National Harbor, Md. – Gary Cohen, director of the Center for Consumer Information and Insurance Oversight (CCIIO), told a panel of state insurance regulators that the U.S. Department of Health and Human Services (HHS) “will be able to open our doors” on Oct. 1, 2013.
HHS will be able to operate a health insurance exchange in every state that is not able to operate an exchange in time for open enrollment, Cohen said.
“Ten months from today, people will be signing up for health insurance,” Cohen said. “Many will have not had health insurance or will have had it and lost it.”
The federal exchanges will charge plans a user fee of up to 3.5 percent of premiums on qualified health plans that are part of the federal exchange, and the state-based exchanges will find their own solutions for revenue, Cohen said.
HHS will also provide consumer support with a live chat system and a call center, and it is building a website so that consumers can compare plans and enroll in a qualified health plan, he said.

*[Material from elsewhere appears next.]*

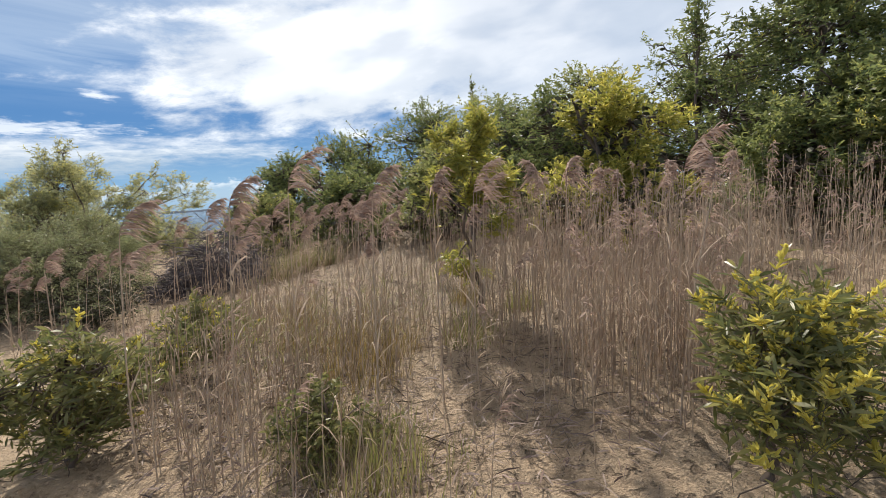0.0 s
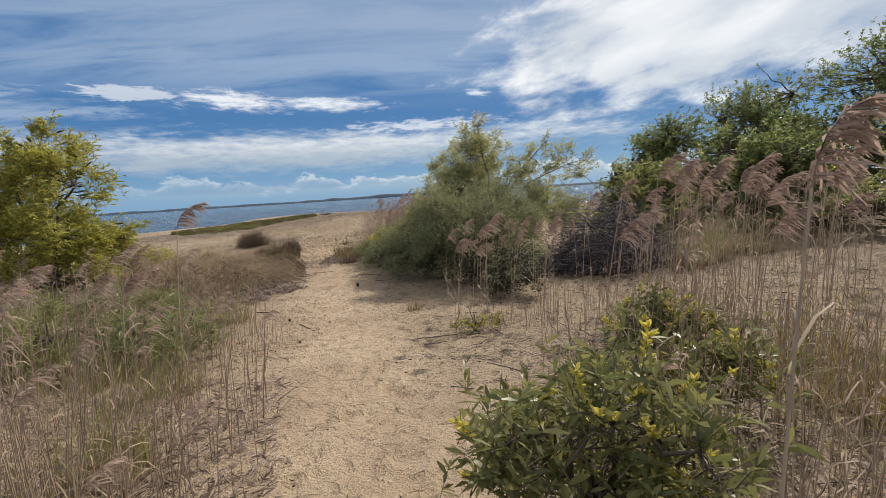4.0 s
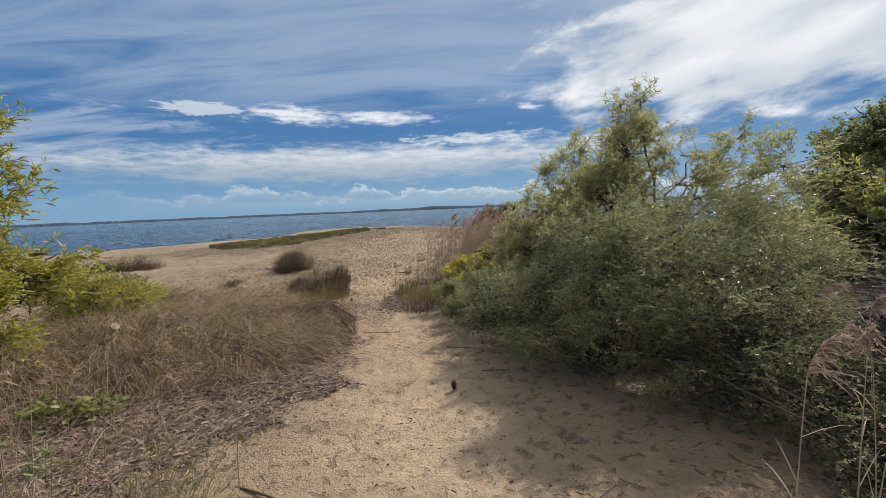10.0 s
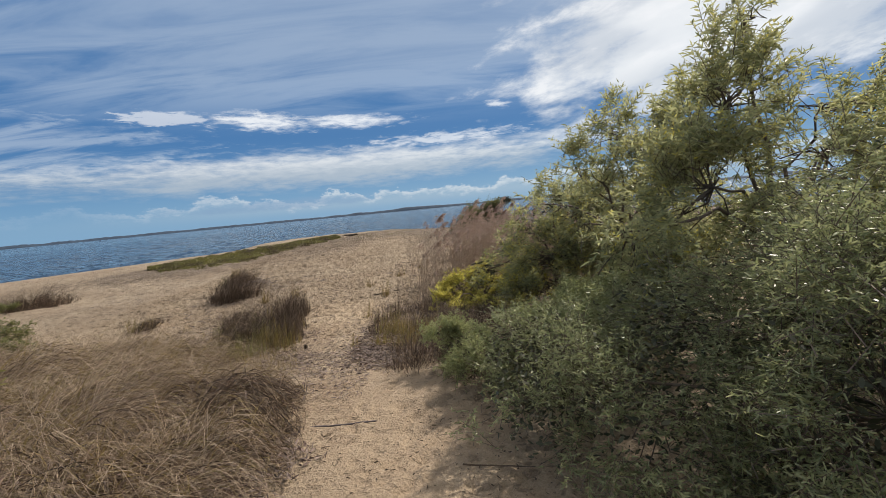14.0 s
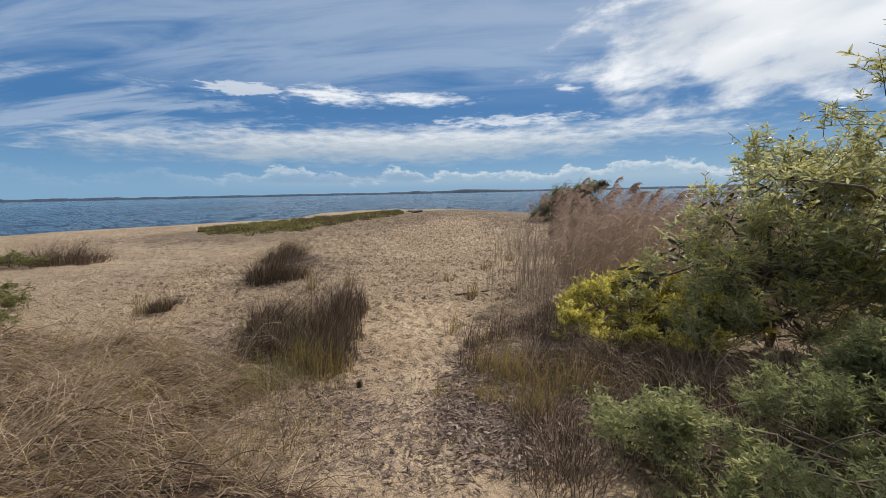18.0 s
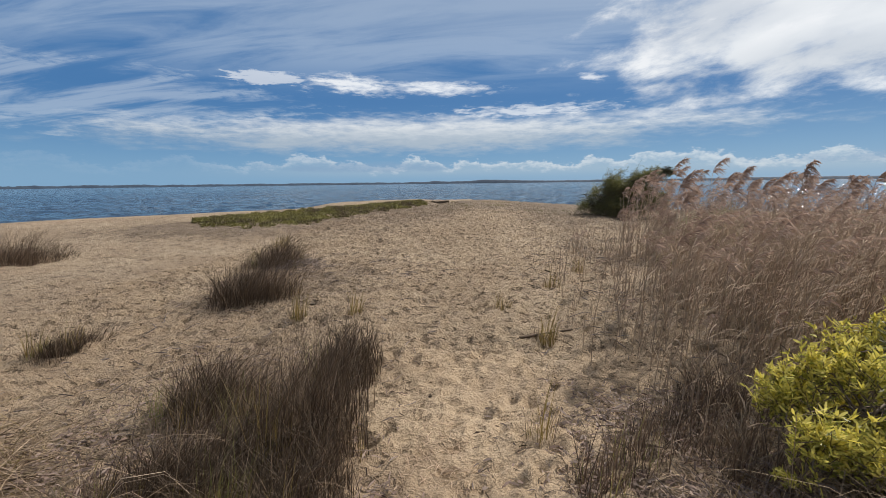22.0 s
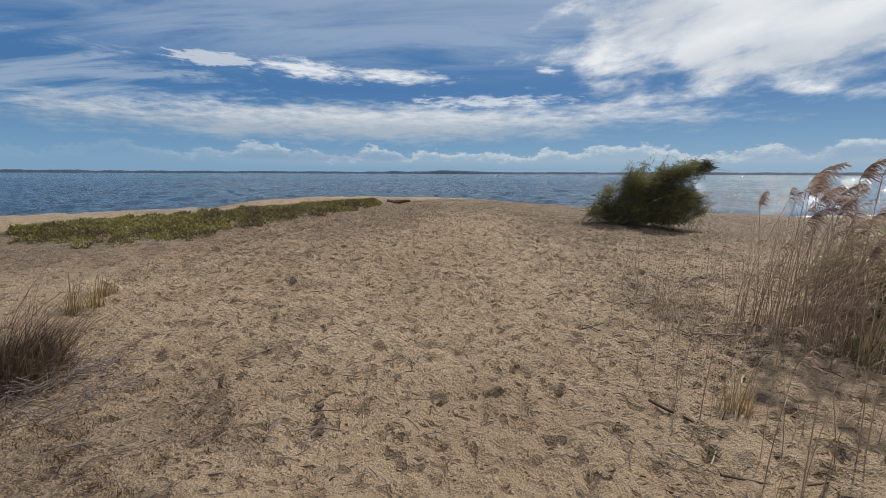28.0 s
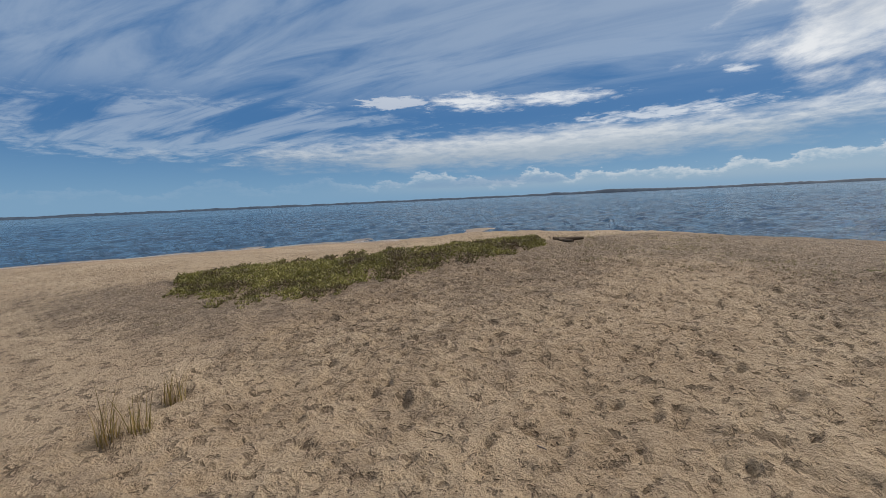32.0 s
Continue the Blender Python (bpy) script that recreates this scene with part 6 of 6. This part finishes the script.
def sticks():
    gen = np.random.default_rng(88)
    fixed = [(-2.75, 12.5, 0.05, 0.75, 0.012, "grey"), (-3.88, 21.75, 1.75, 0.5, 0.011, "straw"), (-3.95, 21.1, 0.8, 0.28, 0.008, "straw"),
             (-2.62, 19.53, -1.07, 0.62, 0.010, "dark"), (-2.84, 17.35, 0.54, 0.66, 0.013, "dark"), (-2.25, 20.97, 0.42, 0.95, 0.008, "straw"), (-2.0, 20.2, 0.9, 0.5, 0.007, "straw"), (-1.5, 11.75, -0.2, 0.45, 0.006, "dark"),
             (0.4, 6.1, -0.8, 1.1, 0.005, "grey"), (0.1, 5.9, -0.5, 0.9, 0.004, "grey"), (0.5, 5.8, -0.6, 1.2, 0.004, "straw"), (0.25, 6.4, -0.9, 0.9, 0.004, "straw"), (0.7, 6.2, -0.5, 1.0, 0.004, "grey"), (0.3, 5.6, -0.35, 0.8, 0.004, "grey"), (-1.5, 21.2, 0.3, 0.8, 0.008, "straw"), (-1.75, 20.9, -0.1, 0.5, 0.009, "straw"), (-1.85, 8.2, -0.9, 0.4, 0.007, "dark"), (-2.6, 9.1, -0.35, 0.5, 0.010, "dark"),
             (-1.6, 20.6, 0.2, 0.6, 0.007, "straw"), (-1.9, 19.9, -0.6, 0.5, 0.007, "straw"), (-0.4, 7.4, 0.1, 0.55, 0.007, "dark"), (-2.62, 19.12, -0.25, 0.2, 0.007, "dark"), (-2.4, 19.1, 0.27, 0.26, 0.008, "dark")]
    for i in range(60):
        y = gen.uniform(4, 22.5)
        x = float(np.interp(y, PATH_Y, PATH_X)) + gen.choice([-1, 1]) * gen.uniform(0.5, 2.2)
        fixed.append((x, y, gen.uniform(0, 3.14), gen.uniform(0.12, 0.45), gen.uniform(0.003, 0.007), gen.choice(["grey", "straw", "dark"])))
    mats = {"grey": (GREYWOOD, "grey weathered stick lying on the sand"), "straw": (STALK, "pale broken reed stalk lying on the sand"), "dark": (CHAR, "dark dry twig lying on the sand")}
    for x, y, a, L, r, k in fixed:
        mat, lab = mats[k]
        ob = new("stick", stick_mesh(gen, L, r).mesh("stick", mat))
        ob.matrix_basis = Matrix.Translation((x, y, ground_z(x, y) + 0.008)) @ Matrix.Rotation(a, 4, "Z")
        tagged(ob, lab, "stick", "sticks on the sand")


sticks()


def driftwood():
    gen = np.random.default_rng(9)
    x, y = -6.0, 28.7
    top = thing("driftwood", (x, y, ground_z(x, y)), "dark forked piece of driftwood on the crest", "driftwood")
    for name, a, L, r in (("log", 0.1, 0.6, 0.06), ("branch", -0.6, 0.5, 0.045), ("branch", 0.9, 0.45, 0.04)):
        p = stick_mesh(gen, L, r, 0.3, 8)
        ob = part(name, p.mesh("driftwood_" + name, CHAR, True), top)
        ob.matrix_basis = Matrix.Rotation(a, 4, "Z") @ Matrix.Translation((0.1, 0, 0.0))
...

The Centers for Medicare & Medicaid Services (CMS) is building a data services hub, and it has completed the technical design for that project, Cohen said. The hub is now in the testing phase, Cohen added.
States will be the primary exchange regulator but the CMS is ready to take on enforcement, Cohen told state regulators.
The federal government is ready to take on enforcement of health insurance activities within the health care exchange if a state is unable to enforce program rules or does not, or if it asks HHS to help with enforcement, Cohen said.
Cohen spoke at the National Association of Insurance Commissioners fall meeting, before the NAIC Health Care Reform Regulatory Alternatives Working Group.
The working group is chaired by Pennsylvania Insurance Commissioner Michael Consedine. The members are states that, by and large, have not moved far with efforts to create state-based exchanges. The Patient Protection and Affordable Care Act (PPACA) — the federal health care reform law — requires regulators to give consumers access to a state or federally facilitated insurance marketplace for health care.
Cohen said much new guidance is expected in the next couple of weeks from HHS. Regulators expect rules on navigators to be out in January, he said.
Cohen also said there is a new grant deadline of Dec. 28 for states that envision a state exchange or even a federally facilitated exchange that would transition into a state exchange.
He noted that former Oregon insurance commissioner Teresa Miller, acting director, Office of Oversight for CMS, has been doing outreach on this element with states, but he assured state regulators they would still be the primary regulators of insurance.
If PPACA takes effect on schedule and works as drafters expect, it will require insurers to sell coverage on a guaranteed-issue basis starting in 2014. Insurers will have only a limited ability to take a consumer’s age or health into account when setting rates.